Re: How does the Spark Accumulator work under the covers?

2014-10-10 Thread HARIPRIYA AYYALASOMAYAJULA
If you use parallelize, the data is distributed across multiple nodes
available and sum is computed individually within each partition and later
merged. The driver manages the entire process. Is my understanding correct?
Can someone please correct me if I am wrong?

On Fri, Oct 10, 2014 at 9:37 AM, Areg Baghdasaryan (BLOOMBERG/ 731 LEX -) 
abaghdasa...@bloomberg.net wrote:

 Hello,
 I was wondering on what does the Spark accumulator do under the covers.
 I’ve implemented my own associative addInPlace function for the
 accumulator, where is this function being run? Let’s say you call something
 like myRdd.map(x = sum += x) is “sum” being accumulated locally in any
 way, for each element or partition or node? Is “sum” a broadcast variable?
 Or does it only exist on the driver node? How does the driver node get
 access to the “sum”?
 Thanks,
 Areg




-- 
Regards,
Haripriya Ayyalasomayajula


Re: How does the Spark Accumulator work under the covers?

2014-10-10 Thread Jayant Shekhar
Hi Areg,

Check out
http://spark.apache.org/docs/latest/programming-guide.html#accumulators

val sum = sc.accumulator(0)   // accumulator created from an initial value
in the driver

The accumulator variable is created in the driver. Tasks running on the
cluster can then add to it. However, they cannot read its value. Only the
driver program can read the accumulator’s value, using its value method.
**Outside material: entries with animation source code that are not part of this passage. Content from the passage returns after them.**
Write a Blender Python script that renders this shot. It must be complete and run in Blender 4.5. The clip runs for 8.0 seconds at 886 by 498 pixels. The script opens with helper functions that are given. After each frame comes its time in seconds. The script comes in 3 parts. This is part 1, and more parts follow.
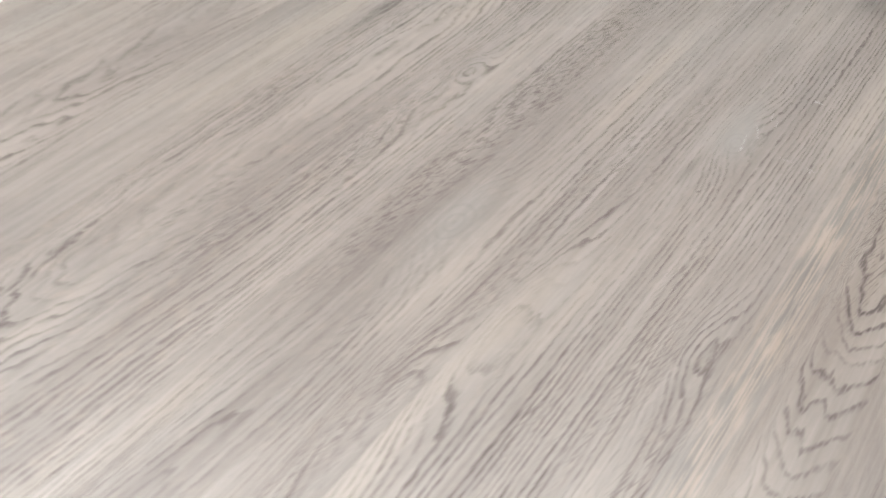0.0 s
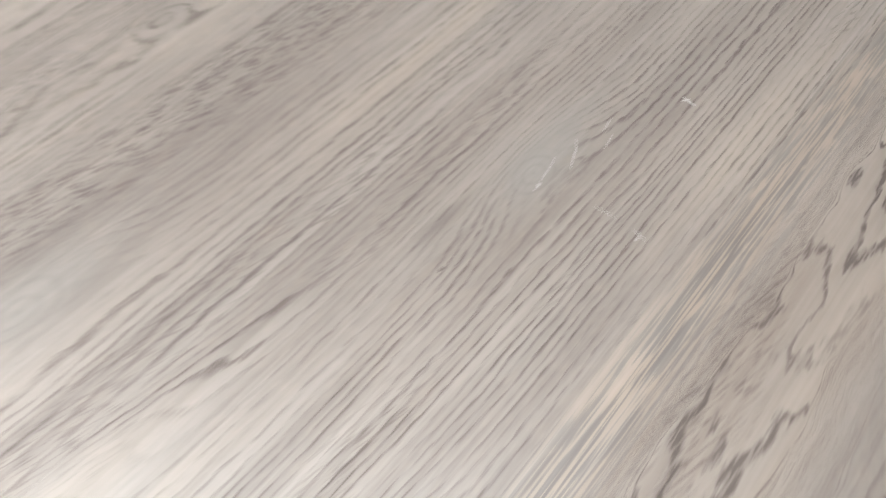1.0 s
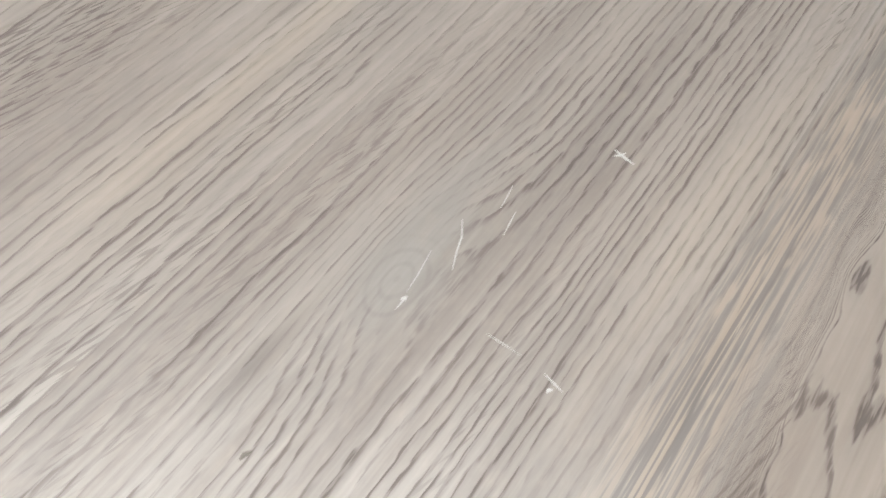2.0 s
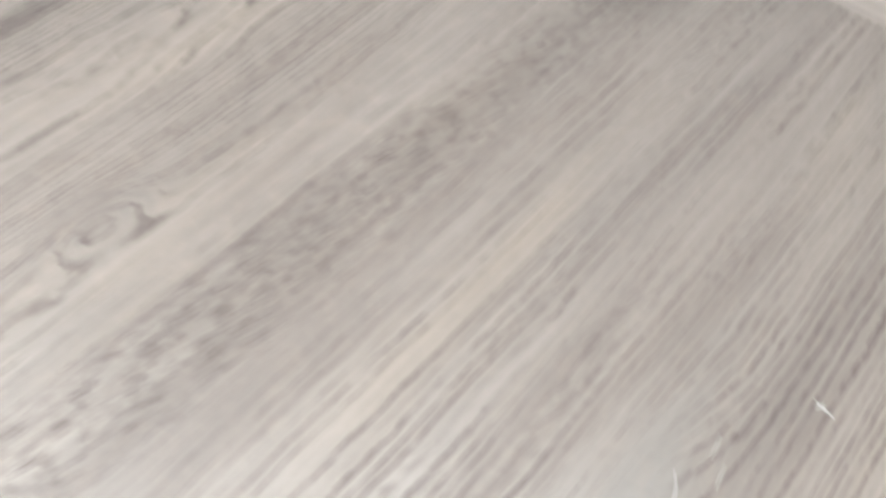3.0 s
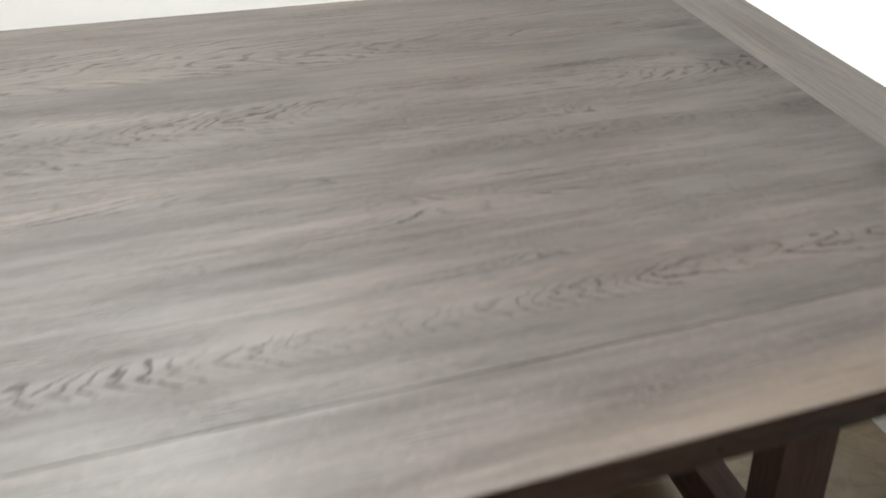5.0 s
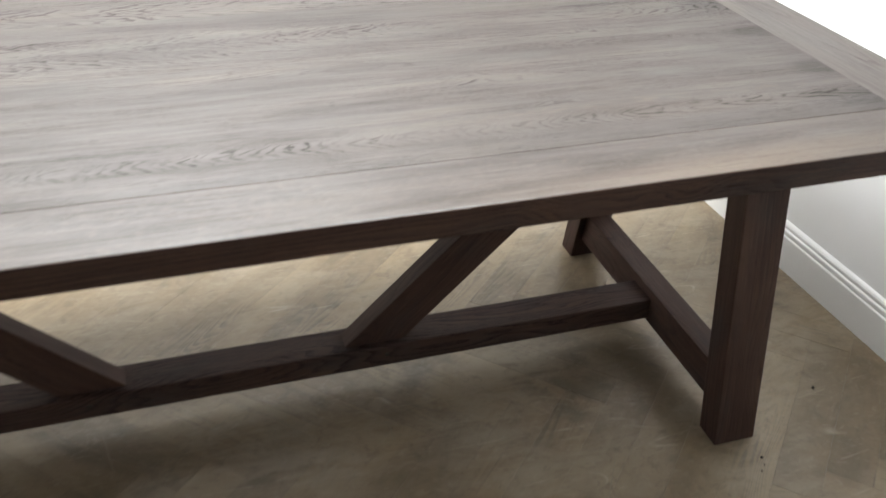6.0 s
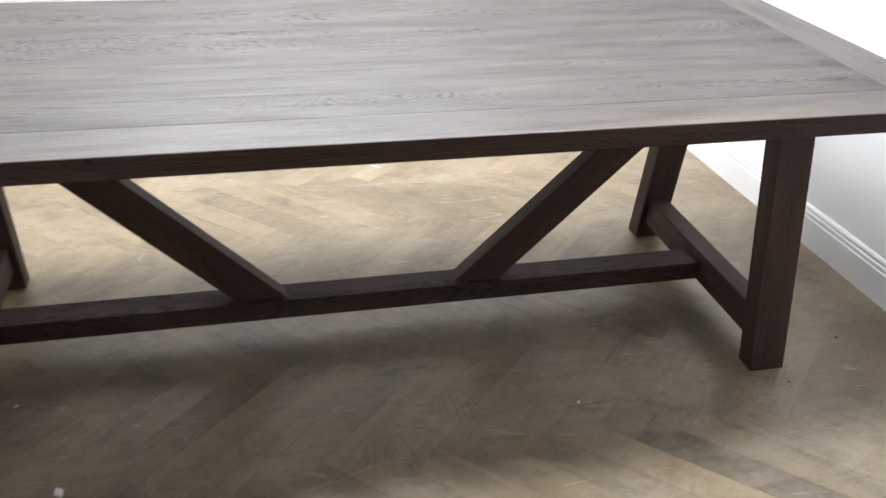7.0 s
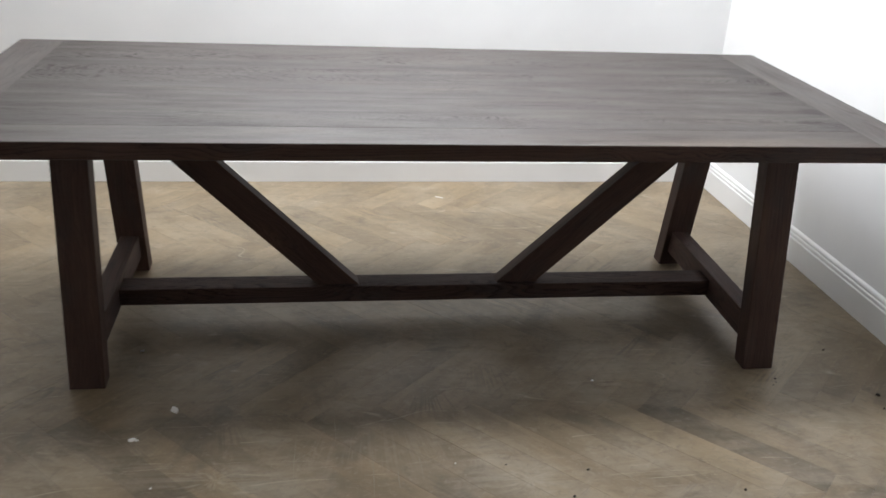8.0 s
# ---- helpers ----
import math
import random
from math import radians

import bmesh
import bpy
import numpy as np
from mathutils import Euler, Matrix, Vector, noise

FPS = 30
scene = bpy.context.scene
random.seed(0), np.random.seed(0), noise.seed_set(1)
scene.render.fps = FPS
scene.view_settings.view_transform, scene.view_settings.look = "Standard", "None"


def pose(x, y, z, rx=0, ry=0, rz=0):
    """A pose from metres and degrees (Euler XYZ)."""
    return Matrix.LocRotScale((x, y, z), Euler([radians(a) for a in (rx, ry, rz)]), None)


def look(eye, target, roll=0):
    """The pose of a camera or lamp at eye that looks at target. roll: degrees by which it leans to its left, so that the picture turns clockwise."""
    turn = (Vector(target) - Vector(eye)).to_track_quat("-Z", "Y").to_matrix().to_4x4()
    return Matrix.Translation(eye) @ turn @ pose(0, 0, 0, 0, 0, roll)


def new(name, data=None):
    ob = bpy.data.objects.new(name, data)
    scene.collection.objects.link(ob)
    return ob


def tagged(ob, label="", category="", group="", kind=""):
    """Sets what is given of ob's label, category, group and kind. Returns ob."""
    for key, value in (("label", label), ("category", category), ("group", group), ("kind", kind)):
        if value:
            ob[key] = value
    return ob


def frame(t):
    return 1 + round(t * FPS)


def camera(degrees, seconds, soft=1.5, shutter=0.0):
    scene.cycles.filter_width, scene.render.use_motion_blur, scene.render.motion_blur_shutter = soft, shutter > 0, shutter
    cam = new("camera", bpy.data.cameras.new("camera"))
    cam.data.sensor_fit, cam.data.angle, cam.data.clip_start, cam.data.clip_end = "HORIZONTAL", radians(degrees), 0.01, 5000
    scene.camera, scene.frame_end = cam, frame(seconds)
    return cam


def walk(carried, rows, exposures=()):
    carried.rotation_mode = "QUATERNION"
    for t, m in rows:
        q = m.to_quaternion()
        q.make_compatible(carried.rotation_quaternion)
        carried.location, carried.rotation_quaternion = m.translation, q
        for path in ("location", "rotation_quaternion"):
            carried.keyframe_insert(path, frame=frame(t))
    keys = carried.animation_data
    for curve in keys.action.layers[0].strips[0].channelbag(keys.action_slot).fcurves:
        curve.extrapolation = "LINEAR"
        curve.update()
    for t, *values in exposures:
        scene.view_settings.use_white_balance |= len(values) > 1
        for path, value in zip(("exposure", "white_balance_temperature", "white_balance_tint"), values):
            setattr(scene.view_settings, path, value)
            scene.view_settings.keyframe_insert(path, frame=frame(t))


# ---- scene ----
import functools

# ---------------------------------------------------------------- camera
cam = camera(53.3, 8.0, soft=1.6, shutter=0.5)


PATH = [
    (0, (0.185, -0.329, 1.19), (1.34, 0.541, -0.192), -1.4),
    (0.5, (0.336, -0.347, 1.153), (1.395, 0.5, -0.317), -1.0),
    (1, (0.524, -0.326, 1.082), (1.464, 0.435, -0.511), -0.6),
    (1.5, (0.618, -0.286, 1.023), (1.565, 0.383, -0.606), 2.4),
    (2, (0.654, -0.267, 1.004), (1.621, 0.301, -0.651), 5.5),
    (2.2, (0.661, -0.261, 1.002), (1.638, 0.289, -0.653), 6.3),
    (3.3, (0.635, -0.168, 1.11), (1.609, 0.628, -0.445), 4.9),
    (3.5, (0.592, -0.182, 1.151), (1.565, 0.719, -0.346), 4.4),
    (4, (0.438, -0.373, 1.241), (1.241, 0.883, -0.092), 3.1),
    (4.2, (0.368, -0.48, 1.277), (1.078, 0.86, -0.027), 4.2),
    (5.3, (0.108, -1.112, 1.342), (0.661, 0.425, 0.187), 2.2),
    (5.5, (0.065, -1.219, 1.338), (0.607, 0.335, 0.2), 2.0),
    (6, (-0.049, -1.466, 1.356), (0.485, 0.111, 0.247), 2.3),
    (6.5, (-0.188, -1.723, 1.348), (0.29, -0.079, 0.314), 2.1),
    (7, (-0.301, -1.993, 1.38), (0.122, -0.306, 0.393), 2.3),
    (7.5, (-0.308, -2.289, 1.391), (0.005, -0.532, 0.488), 2.6),
    (8, (-0.348, -2.537, 1.426), (-0.068, -0.746, 0.583), 3.2),
]
EXPOSURES = [(0, 1.19, 6380, 6.5), (2.2, 1.33, 6390, 4.5), (3.5, 1.50, 6130, 4), (4.0, 1.09, 6250, 3), (4.2, 1.05, 6200, 3), (5.3, 0.13, 6390, 7), (6, 0.67, 6240, 7.5), (6.5, 0.62, 6120, 8.5), (7, 0.71, 5970, 9), (7.5, 0.09, 6020, 9.5), (8, 0.04, 6050, 9)]
walk(cam, [(t, look(eye, target, roll)) for t, eye, target, roll in PATH], EXPOSURES)

# ---------------------------------------------------------------- light
TOP_Z, TOP_T = 0.76, 0.0445
WALL_X, WALL_Y, WALL_L, WALL_F, CEIL = 1.498, 1.234, -2.6, -4.6, 2.55

world = bpy.data.worlds.new("world")
world.use_nodes = True
scene.world = world
sky = world.node_tree.nodes.new("ShaderNodeTexSky")
sky.sky_type, sky.sun_disc, sky.sun_elevation, sky.sun_rotation = "NISHITA", False, radians(35), radians(160)
back = world.node_tree.nodes["Background"]
back.inputs["Strength"].default_value = 0.1
world.node_tree.links.new(sky.outputs["Color"], back.inputs["Color"])


def ceiling_lamp(x, y, wide, deep, watts, colour, beam_angle):
    lamp = bpy.data.lights.new("ceiling_lamp", "AREA")
    lamp.shape, lamp.size, lamp.size_y, lamp.energy, lamp.color = "RECTANGLE", wide, deep, watts, colour
    lamp.spread = radians(beam_angle)
    ob = new("ceiling_lamp", lamp)
    ob.matrix_world = pose(x, y, CEIL - 0.035)
    return ob


DAY = (1.0, 0.99, 0.985)
# unseen lamps placed from sheen and shadow edges; the second is added fill at back left
LAMPS = [(-0.16, 0.81, 1.1, 0.56, 47, DAY, 180), (-1.35, 0.81, 1.1, 0.56, 8, DAY, 180), (0.52, -0.22, 0.7, 0.4, 26, DAY, 136)]
for row in LAMPS:
    ceiling_lamp(*row)


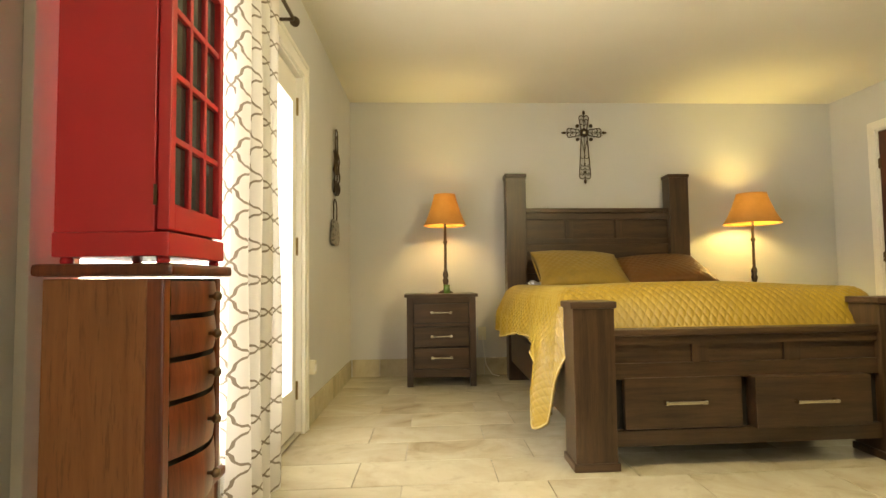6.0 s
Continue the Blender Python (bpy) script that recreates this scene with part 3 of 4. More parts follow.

sum.value  // in the driver

 myRdd.map(x = sum += x)
 where is this function being run
This is being run by the tasks in the workers.

The driver accumulates the data from the various workers and mergers them
to get the final result as Haripriya mentioned.

Thanks,
Jayant


On Fri, Oct 10, 2014 at 7:46 AM, HARIPRIYA AYYALASOMAYAJULA 
aharipriy...@gmail.com wrote:

 If you use parallelize, the data is distributed across multiple nodes
 available and sum is computed individually within each partition and later
 merged. The driver manages the entire process. Is my understanding correct?
 Can someone please correct me if I am wrong?

 On Fri, Oct 10, 2014 at 9:37 AM, Areg Baghdasaryan (BLOOMBERG/ 731 LEX -)
 abaghdasa...@bloomberg.net wrote:

 Hello,
 I was wondering on what does the Spark accumulator do under the covers.
 I’ve implemented my own associative addInPlace function for the
 accumulator, where is this function being run? Let’s say you call something
 like myRdd.map(x = sum += x) is “sum” being accumulated locally in any
 way, for each element or partition or node? Is “sum” a broadcast variable?
 Or does it only exist on the driver node? How does the driver node get
 access to the “sum”?
 Thanks,
 Areg




 --
 Regards,
 Haripriya Ayyalasomayajula